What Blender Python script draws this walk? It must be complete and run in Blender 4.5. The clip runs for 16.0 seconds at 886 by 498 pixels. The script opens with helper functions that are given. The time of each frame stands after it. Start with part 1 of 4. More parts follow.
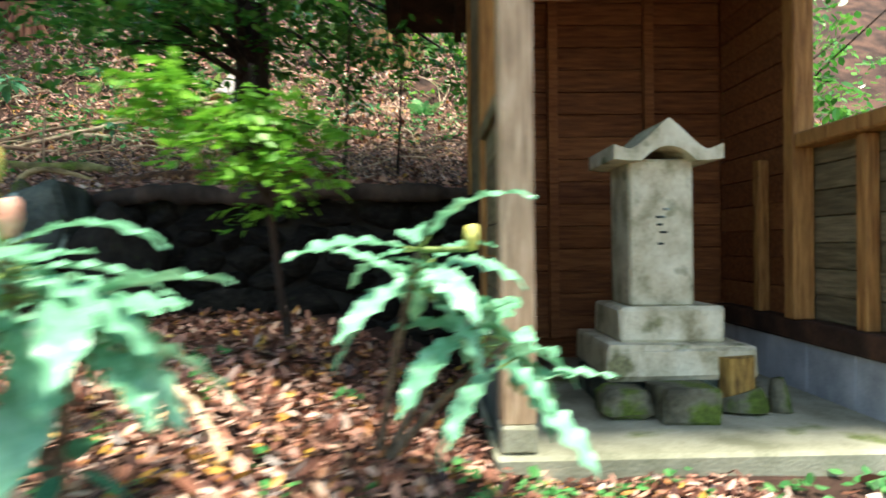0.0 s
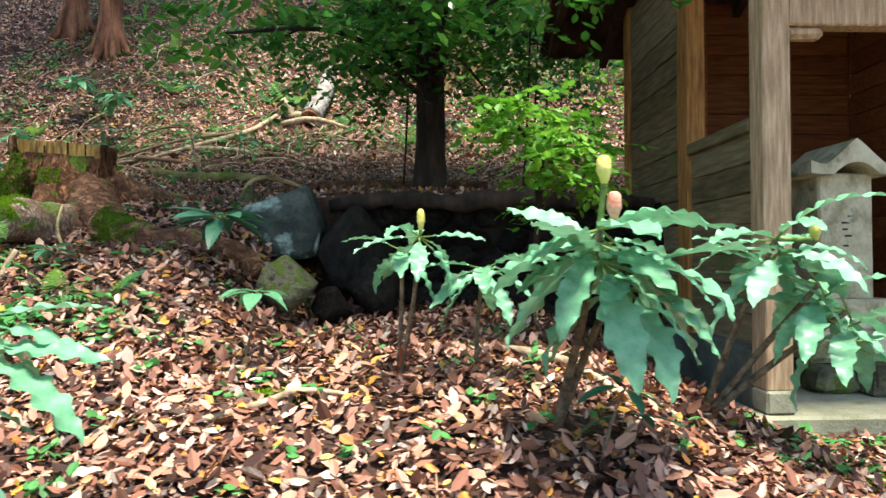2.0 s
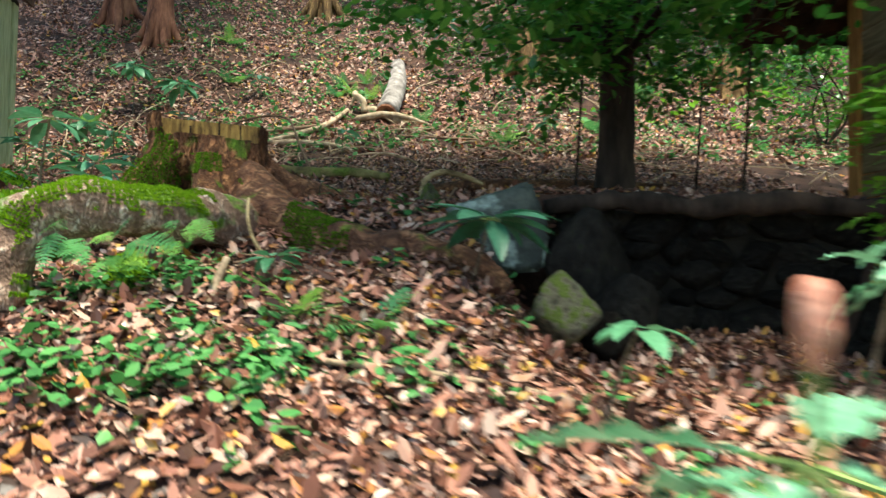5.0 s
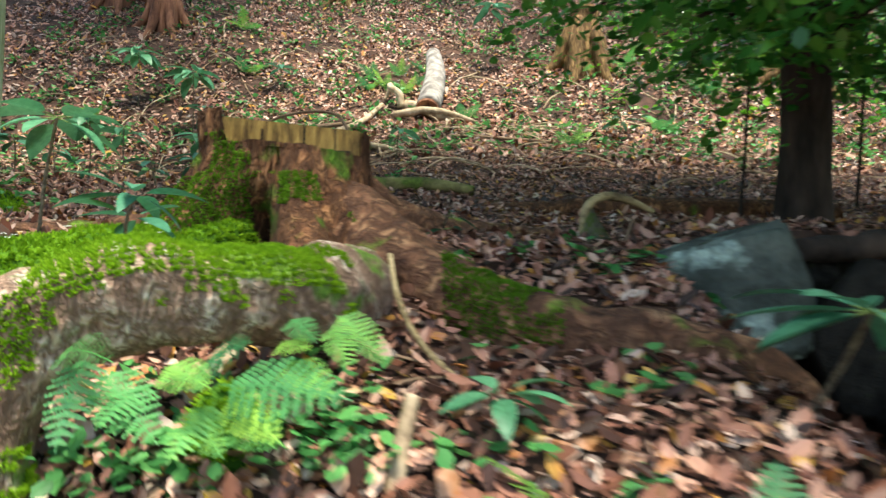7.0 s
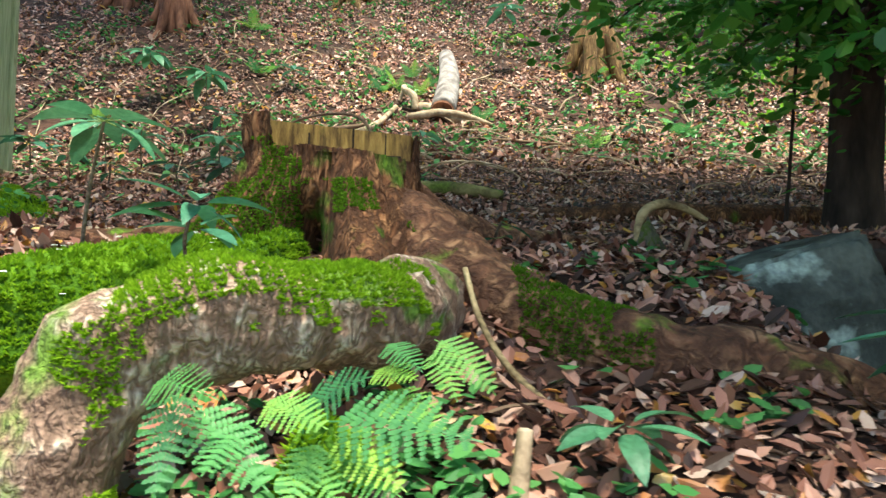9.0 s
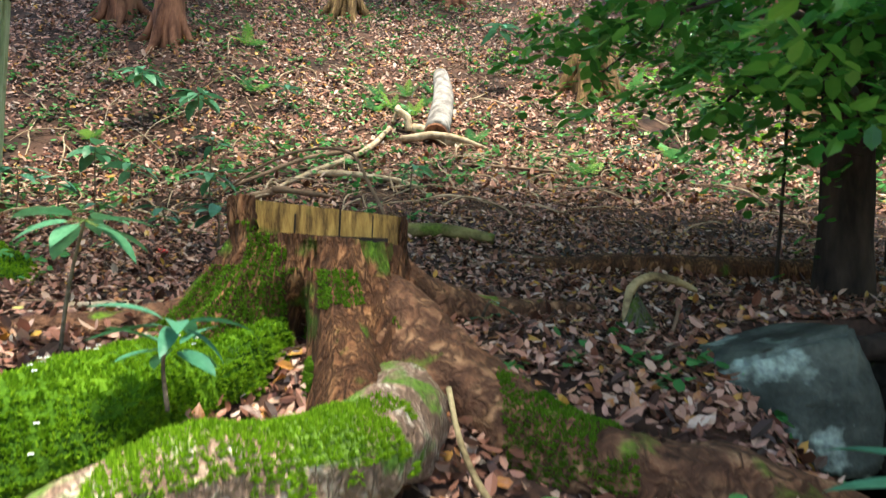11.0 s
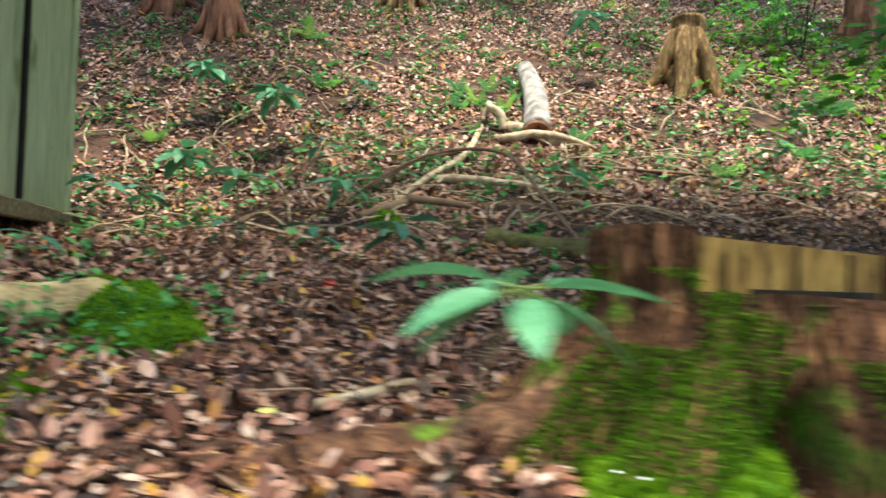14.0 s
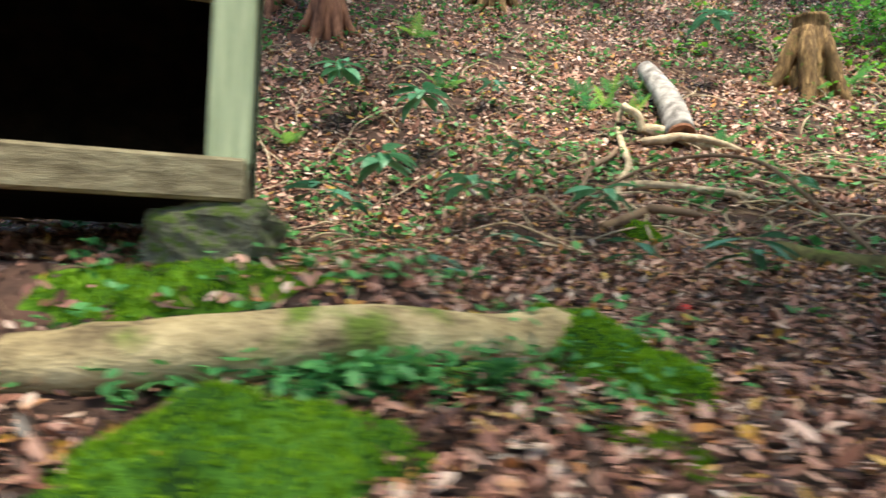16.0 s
...
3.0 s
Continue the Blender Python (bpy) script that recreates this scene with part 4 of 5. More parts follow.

» **Directions for this task**
Identify every line holding the word "follow" and copy it out.

» **Answer to the exercise**
What Blender Python script draws this walk? It must be complete and run in Blender 4.5. The clip runs for 16.0 seconds at 886 by 498 pixels. The script opens with helper functions that are given. The time of each frame stands after it. Start with part 1 of 4. More parts follow.
Continue the Blender Python (bpy) script that recreates this scene with part 4 of 5. More parts follow.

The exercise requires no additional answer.